┌──

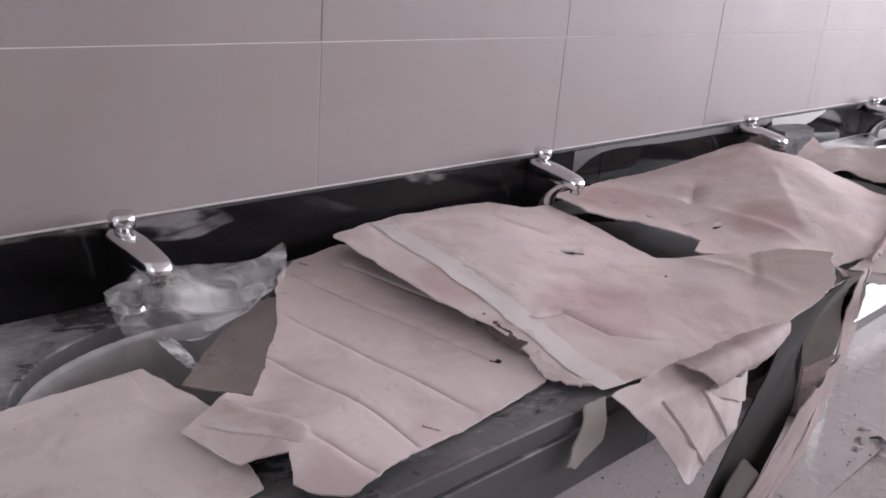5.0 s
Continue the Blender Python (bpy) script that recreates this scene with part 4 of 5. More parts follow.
# scuffs and tears in the sheets: a dark slit with a lifted flake of facing
def tear(sheet, parent, x, y, turn, length, k):
    d = Vector((math.cos(radians(turn)), math.sin(radians(turn)), 0))
    a, b = Vector((x, y, T)) - d * length / 2, Vector((x, y, T)) + d * length / 2
    sheet.strip(a, b, length * 0.22, CARD_DARK, parent, "tear", "dark tear in the facing", lift=0.0006, wander=length * 0.22, step=length / 9)
    if k % 4:
        return
    side = Vector((-d.y, d.x, 0)) * length * 0.2
    base = [sheet.place(np.array([((np.array(p) - sheet.mid) @ sheet.axes.T)[:2]]), 0.001)[0] for p in (a + side * 0.6, (a + b) / 2 + side * 0.5, b + side * 0.6)]
    rows = [[tuple(p) for p in base], [tuple(np.array(p) + np.array((side.x, side.y, 0.004 + 0.003 * (k % 2)))) for p in base]]
    loft("flake", rows, CARD, parent, "", (6, 3), wrinkle=0.004, jag=length * 0.2, seed=k, thick=0.0008)


for k, (sheet, parent, x, y, turn, length) in enumerate([(s3, o3, 0.302, 0.300, 60, 0.036), (s2, o2, 0.187, -0.104, 15, 0.016), (s2, o2, 0.464, -0.063, 60, 0.014), (s2, o2, 0.537, -0.241, 40, 0.020), (s3, o3, 0.434, -0.015, 10, 0.026), (s2, o2, 0.072, -0.075, 25, 0.014),
                                                         (s3, o3, 0.35, 0.091, 20, 0.008), (s3, o3, 0.44, 0.36, 120, 0.010), (s4, o4, 0.36, 0.66, 60, 0.018), (s4, o4, 0.44, 0.70, 30, 0.012), (s4, o4, 0.17, 0.60, 80, 0.010), (s4, o4, 0.25, 0.60, 20, 0.012), (s1, o1, 0.45, -0.62, 20, 0.010)]):
    tear(sheet, parent, x, y, turn, length, k)
loft("torn_edge", [[(0.385, -0.028, 0.852), (0.430, -0.034, 0.848), (0.480, -0.038, 0.842)], [(0.390, -0.012, 0.857), (0.432, -0.016, 0.853), (0.478, -0.020, 0.846)]], CARD_BROWN, o3, "crumpled brown torn edge", (8, 4), wrinkle=0.010, jag=0.009, seed=2.8)
loft("torn_edge", [[(0.495, -0.034, 0.836), (0.535, -0.045, 0.830), (0.575, -0.030, 0.829)], [(0.492, -0.018, 0.840), (0.532, -0.026, 0.835), (0.574, -0.012, 0.832)]], CARD, o3, "torn pink edge", (8, 4), wrinkle=0.006, jag=0.007, seed=5.1)

# limp sheet that juts out past the front, with its far edge curled over
limp = loft("cardboard_sheet", [[(0.540, 1.150, 0.888), (0.600, 1.178, 0.884), (0.655, 1.200, 0.864), (0.703, 1.238, 0.834)],
                         [(0.560, 1.040, 0.866), (0.620, 1.085, 0.852), (0.675, 1.150, 0.826), (0.716, 1.235, 0.790)],
                         [(0.578, 0.900, 0.840), (0.632, 0.960, 0.826), (0.690, 1.050, 0.798), (0.724, 1.150, 0.770)],
                         [(0.588, 0.715, 0.826), (0.640, 0.800, 0.816), (0.688, 0.890, 0.800), (0.716, 1.010, 0.780)]],
     CARD_LIMP, None, "olive-grey limp cardboard jutting over the counter edge", (9, 8), sharp=False, wrinkle=0.004, jag=0.006, seed=3.3, category="cardboard", group="cardboard sheets")
loft("curled_rim", [[(0.556, 1.158, 0.890), (0.603, 1.181, 0.887), (0.657, 1.203, 0.867), (0.705, 1.240, 0.836)],
                    [(0.570, 1.185, 0.883), (0.622, 1.230, 0.879), (0.672, 1.262, 0.861), (0.716, 1.275, 0.820)],
                    [(0.585, 1.205, 0.874), (0.634, 1.262, 0.864), (0.684, 1.300, 0.840), (0.722, 1.306, 0.786)]],
     CARD_FADED, limp, "pale curled-over rim", (12, 8), sharp=False, wrinkle=0.006, jag=0.009, seed=8)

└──

• What this task involves
Write the material out again exactly as it appears, dropping the pictures.

• Solution to this task
5.0 s
Continue the Blender Python (bpy) script that recreates this scene with part 4 of 5. More parts follow.
# scuffs and tears in the sheets: a dark slit with a lifted flake of facing
def tear(sheet, parent, x, y, turn, length, k):
    d = Vector((math.cos(radians(turn)), math.sin(radians(turn)), 0))
    a, b = Vector((x, y, T)) - d * length / 2, Vector((x, y, T)) + d * length / 2
    sheet.strip(a, b, length * 0.22, CARD_DARK, parent, "tear", "dark tear in the facing", lift=0.0006, wander=length * 0.22, step=length / 9)
    if k % 4:
        return
    side = Vector((-d.y, d.x, 0)) * length * 0.2
    base = [sheet.place(np.array([((np.array(p) - sheet.mid) @ sheet.axes.T)[:2]]), 0.001)[0] for p in (a + side * 0.6, (a + b) / 2 + side * 0.5, b + side * 0.6)]
    rows = [[tuple(p) for p in base], [tuple(np.array(p) + np.array((side.x, side.y, 0.004 + 0.003 * (k % 2)))) for p in base]]
    loft("flake", rows, CARD, parent, "", (6, 3), wrinkle=0.004, jag=length * 0.2, seed=k, thick=0.0008)


for k, (sheet, parent, x, y, turn, length) in enumerate([(s3, o3, 0.302, 0.300, 60, 0.036), (s2, o2, 0.187, -0.104, 15, 0.016), (s2, o2, 0.464, -0.063, 60, 0.014), (s2, o2, 0.537, -0.241, 40, 0.020), (s3, o3, 0.434, -0.015, 10, 0.026), (s2, o2, 0.072, -0.075, 25, 0.014),
                                                         (s3, o3, 0.35, 0.091, 20, 0.008), (s3, o3, 0.44, 0.36, 120, 0.010), (s4, o4, 0.36, 0.66, 60, 0.018), (s4, o4, 0.44, 0.70, 30, 0.012), (s4, o4, 0.17, 0.60, 80, 0.010), (s4, o4, 0.25, 0.60, 20, 0.012), (s1, o1, 0.45, -0.62, 20, 0.010)]):
    tear(sheet, parent, x, y, turn, length, k)
loft("torn_edge", [[(0.385, -0.028, 0.852), (0.430, -0.034, 0.848), (0.480, -0.038, 0.842)], [(0.390, -0.012, 0.857), (0.432, -0.016, 0.853), (0.478, -0.020, 0.846)]], CARD_BROWN, o3, "crumpled brown torn edge", (8, 4), wrinkle=0.010, jag=0.009, seed=2.8)
loft("torn_edge", [[(0.495, -0.034, 0.836), (0.535, -0.045, 0.830), (0.575, -0.030, 0.829)], [(0.492, -0.018, 0.840), (0.532, -0.026, 0.835), (0.574, -0.012, 0.832)]], CARD, o3, "torn pink edge", (8, 4), wrinkle=0.006, jag=0.007, seed=5.1)

# limp sheet that juts out past the front, with its far edge curled over
limp = loft("cardboard_sheet", [[(0.540, 1.150, 0.888), (0.600, 1.178, 0.884), (0.655, 1.200, 0.864), (0.703, 1.238, 0.834)],
                         [(0.560, 1.040, 0.866), (0.620, 1.085, 0.852), (0.675, 1.150, 0.826), (0.716, 1.235, 0.790)],
                         [(0.578, 0.900, 0.840), (0.632, 0.960, 0.826), (0.690, 1.050, 0.798), (0.724, 1.150, 0.770)],
                         [(0.588, 0.715, 0.826), (0.640, 0.800, 0.816), (0.688, 0.890, 0.800), (0.716, 1.010, 0.780)]],
     CARD_LIMP, None, "olive-grey limp cardboard jutting over the counter edge", (9, 8), sharp=False, wrinkle=0.004, jag=0.006, seed=3.3, category="cardboard", group="cardboard sheets")
loft("curled_rim", [[(0.556, 1.158, 0.890), (0.603, 1.181, 0.887), (0.657, 1.203, 0.867), (0.705, 1.240, 0.836)],
                    [(0.570, 1.185, 0.883), (0.622, 1.230, 0.879), (0.672, 1.262, 0.861), (0.716, 1.275, 0.820)],
                    [(0.585, 1.205, 0.874), (0.634, 1.262, 0.864), (0.684, 1.300, 0.840), (0.722, 1.306, 0.786)]],
     CARD_FADED, limp, "pale curled-over rim", (12, 8), sharp=False, wrinkle=0.006, jag=0.009, seed=8)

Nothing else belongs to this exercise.